• INSTRUCTIONS TO FOLLOW
Copy everything in the listing below word for word, apart from any images.

=== TASK INPUTS ===

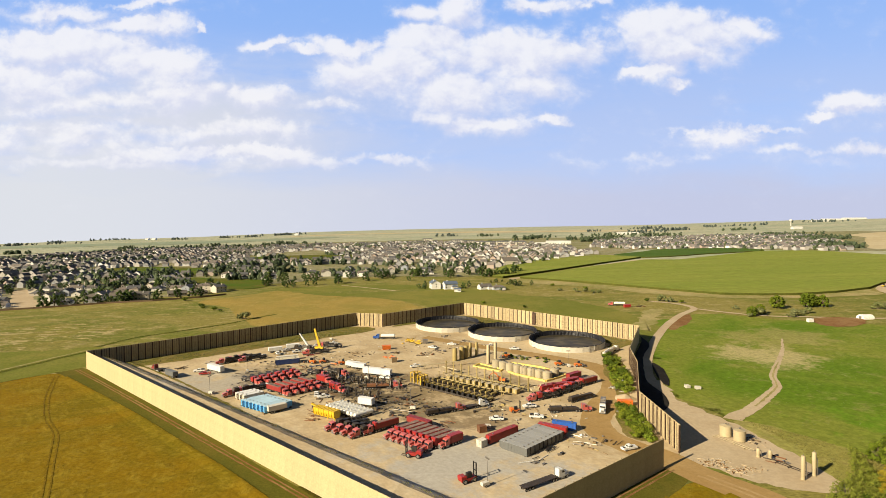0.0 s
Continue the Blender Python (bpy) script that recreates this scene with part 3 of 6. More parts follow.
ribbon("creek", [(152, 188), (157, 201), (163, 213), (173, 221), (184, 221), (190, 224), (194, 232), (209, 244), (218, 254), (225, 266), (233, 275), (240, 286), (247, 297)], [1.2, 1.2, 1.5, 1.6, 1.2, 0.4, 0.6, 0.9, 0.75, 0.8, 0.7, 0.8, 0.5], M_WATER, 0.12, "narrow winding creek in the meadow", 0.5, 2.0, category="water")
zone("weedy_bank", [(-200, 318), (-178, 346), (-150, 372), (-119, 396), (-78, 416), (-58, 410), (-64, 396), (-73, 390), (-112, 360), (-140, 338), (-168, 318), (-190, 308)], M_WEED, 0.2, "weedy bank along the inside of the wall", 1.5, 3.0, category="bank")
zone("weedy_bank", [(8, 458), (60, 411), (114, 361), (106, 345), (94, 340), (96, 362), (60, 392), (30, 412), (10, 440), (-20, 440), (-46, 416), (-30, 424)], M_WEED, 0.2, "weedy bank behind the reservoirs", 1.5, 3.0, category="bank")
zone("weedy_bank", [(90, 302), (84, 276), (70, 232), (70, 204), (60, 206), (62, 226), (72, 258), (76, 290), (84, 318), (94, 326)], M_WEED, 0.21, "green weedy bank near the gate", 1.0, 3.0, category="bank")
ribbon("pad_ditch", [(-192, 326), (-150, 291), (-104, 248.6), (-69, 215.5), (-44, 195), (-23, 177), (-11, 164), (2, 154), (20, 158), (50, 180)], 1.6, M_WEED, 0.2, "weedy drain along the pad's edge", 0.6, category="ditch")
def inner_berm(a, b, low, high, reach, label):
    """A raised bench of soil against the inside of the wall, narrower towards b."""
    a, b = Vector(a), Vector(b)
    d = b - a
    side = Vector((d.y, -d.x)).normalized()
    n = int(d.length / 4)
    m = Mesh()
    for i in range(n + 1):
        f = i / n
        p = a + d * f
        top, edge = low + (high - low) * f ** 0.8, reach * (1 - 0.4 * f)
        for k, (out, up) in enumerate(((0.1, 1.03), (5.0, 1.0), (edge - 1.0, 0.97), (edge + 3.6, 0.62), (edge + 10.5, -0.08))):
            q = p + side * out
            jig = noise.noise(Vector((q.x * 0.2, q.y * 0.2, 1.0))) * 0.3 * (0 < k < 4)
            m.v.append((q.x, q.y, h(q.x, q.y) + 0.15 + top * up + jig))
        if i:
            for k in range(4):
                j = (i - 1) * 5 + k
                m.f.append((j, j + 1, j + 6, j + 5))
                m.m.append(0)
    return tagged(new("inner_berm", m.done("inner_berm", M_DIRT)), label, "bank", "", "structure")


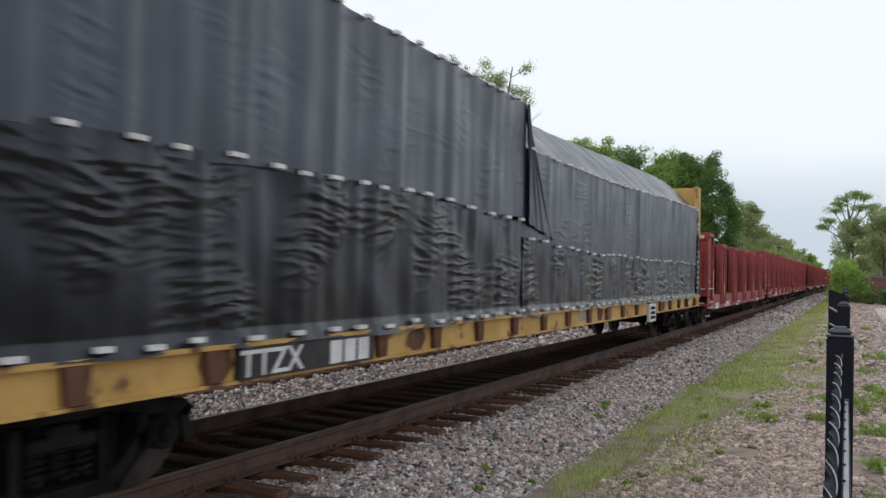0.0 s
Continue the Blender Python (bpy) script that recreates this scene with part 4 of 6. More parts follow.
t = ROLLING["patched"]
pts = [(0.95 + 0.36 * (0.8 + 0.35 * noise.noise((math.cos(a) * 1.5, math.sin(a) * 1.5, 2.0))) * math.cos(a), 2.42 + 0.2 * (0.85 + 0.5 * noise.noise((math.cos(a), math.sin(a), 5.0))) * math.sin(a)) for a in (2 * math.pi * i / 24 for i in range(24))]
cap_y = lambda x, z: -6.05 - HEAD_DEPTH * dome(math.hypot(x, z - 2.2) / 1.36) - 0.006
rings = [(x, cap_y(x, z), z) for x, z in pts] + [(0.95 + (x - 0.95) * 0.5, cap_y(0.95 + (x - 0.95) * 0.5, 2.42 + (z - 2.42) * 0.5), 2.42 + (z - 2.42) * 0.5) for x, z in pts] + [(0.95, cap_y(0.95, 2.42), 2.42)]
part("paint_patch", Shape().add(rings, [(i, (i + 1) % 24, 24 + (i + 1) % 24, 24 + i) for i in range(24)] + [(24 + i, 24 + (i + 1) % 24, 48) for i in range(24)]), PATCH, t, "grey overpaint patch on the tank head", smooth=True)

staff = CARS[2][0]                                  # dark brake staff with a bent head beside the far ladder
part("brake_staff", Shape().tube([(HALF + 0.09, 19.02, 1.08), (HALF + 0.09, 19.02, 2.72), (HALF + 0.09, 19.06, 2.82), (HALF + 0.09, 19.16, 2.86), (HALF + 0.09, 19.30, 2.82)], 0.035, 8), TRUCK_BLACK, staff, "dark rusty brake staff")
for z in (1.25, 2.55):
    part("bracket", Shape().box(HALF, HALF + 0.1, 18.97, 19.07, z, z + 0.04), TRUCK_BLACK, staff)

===

• SOLUTION
0.0 s
Continue the Blender Python (bpy) script that recreates this scene with part 3 of 6. More parts follow.
ribbon("creek", [(152, 188), (157, 201), (163, 213), (173, 221), (184, 221), (190, 224), (194, 232), (209, 244), (218, 254), (225, 266), (233, 275), (240, 286), (247, 297)], [1.2, 1.2, 1.5, 1.6, 1.2, 0.4, 0.6, 0.9, 0.75, 0.8, 0.7, 0.8, 0.5], M_WATER, 0.12, "narrow winding creek in the meadow", 0.5, 2.0, category="water")
zone("weedy_bank", [(-200, 318), (-178, 346), (-150, 372), (-119, 396), (-78, 416), (-58, 410), (-64, 396), (-73, 390), (-112, 360), (-140, 338), (-168, 318), (-190, 308)], M_WEED, 0.2, "weedy bank along the inside of the wall", 1.5, 3.0, category="bank")
zone("weedy_bank", [(8, 458), (60, 411), (114, 361), (106, 345), (94, 340), (96, 362), (60, 392), (30, 412), (10, 440), (-20, 440), (-46, 416), (-30, 424)], M_WEED, 0.2, "weedy bank behind the reservoirs", 1.5, 3.0, category="bank")
zone("weedy_bank", [(90, 302), (84, 276), (70, 232), (70, 204), (60, 206), (62, 226), (72, 258), (76, 290), (84, 318), (94, 326)], M_WEED, 0.21, "green weedy bank near the gate", 1.0, 3.0, category="bank")
ribbon("pad_ditch", [(-192, 326), (-150, 291), (-104, 248.6), (-69, 215.5), (-44, 195), (-23, 177), (-11, 164), (2, 154), (20, 158), (50, 180)], 1.6, M_WEED, 0.2, "weedy drain along the pad's edge", 0.6, category="ditch")
def inner_berm(a, b, low, high, reach, label):
    """A raised bench of soil against the inside of the wall, narrower towards b."""
    a, b = Vector(a), Vector(b)
    d = b - a
    side = Vector((d.y, -d.x)).normalized()
    n = int(d.length / 4)
    m = Mesh()
    for i in range(n + 1):
        f = i / n
        p = a + d * f
        top, edge = low + (high - low) * f ** 0.8, reach * (1 - 0.4 * f)
        for k, (out, up) in enumerate(((0.1, 1.03), (5.0, 1.0), (edge - 1.0, 0.97), (edge + 3.6, 0.62), (edge + 10.5, -0.08))):
            q = p + side * out
            jig = noise.noise(Vector((q.x * 0.2, q.y * 0.2, 1.0))) * 0.3 * (0 < k < 4)
            m.v.append((q.x, q.y, h(q.x, q.y) + 0.15 + top * up + jig))
        if i:
            for k in range(4):
                j = (i - 1) * 5 + k
                m.f.append((j, j + 1, j + 6, j + 5))
                m.m.append(0)
    return tagged(new("inner_berm", m.done("inner_berm", M_DIRT)), label, "bank", "", "structure")


0.0 s
Continue the Blender Python (bpy) script that recreates this scene with part 4 of 6. More parts follow.
t = ROLLING["patched"]
pts = [(0.95 + 0.36 * (0.8 + 0.35 * noise.noise((math.cos(a) * 1.5, math.sin(a) * 1.5, 2.0))) * math.cos(a), 2.42 + 0.2 * (0.85 + 0.5 * noise.noise((math.cos(a), math.sin(a), 5.0))) * math.sin(a)) for a in (2 * math.pi * i / 24 for i in range(24))]
cap_y = lambda x, z: -6.05 - HEAD_DEPTH * dome(math.hypot(x, z - 2.2) / 1.36) - 0.006
rings = [(x, cap_y(x, z), z) for x, z in pts] + [(0.95 + (x - 0.95) * 0.5, cap_y(0.95 + (x - 0.95) * 0.5, 2.42 + (z - 2.42) * 0.5), 2.42 + (z - 2.42) * 0.5) for x, z in pts] + [(0.95, cap_y(0.95, 2.42), 2.42)]
part("paint_patch", Shape().add(rings, [(i, (i + 1) % 24, 24 + (i + 1) % 24, 24 + i) for i in range(24)] + [(24 + i, 24 + (i + 1) % 24, 48) for i in range(24)]), PATCH, t, "grey overpaint patch on the tank head", smooth=True)

staff = CARS[2][0]                                  # dark brake staff with a bent head beside the far ladder
part("brake_staff", Shape().tube([(HALF + 0.09, 19.02, 1.08), (HALF + 0.09, 19.02, 2.72), (HALF + 0.09, 19.06, 2.82), (HALF + 0.09, 19.16, 2.86), (HALF + 0.09, 19.30, 2.82)], 0.035, 8), TRUCK_BLACK, staff, "dark rusty brake staff")
for z in (1.25, 2.55):
    part("bracket", Shape().box(HALF, HALF + 0.1, 18.97, 19.07, z, z + 0.04), TRUCK_BLACK, staff)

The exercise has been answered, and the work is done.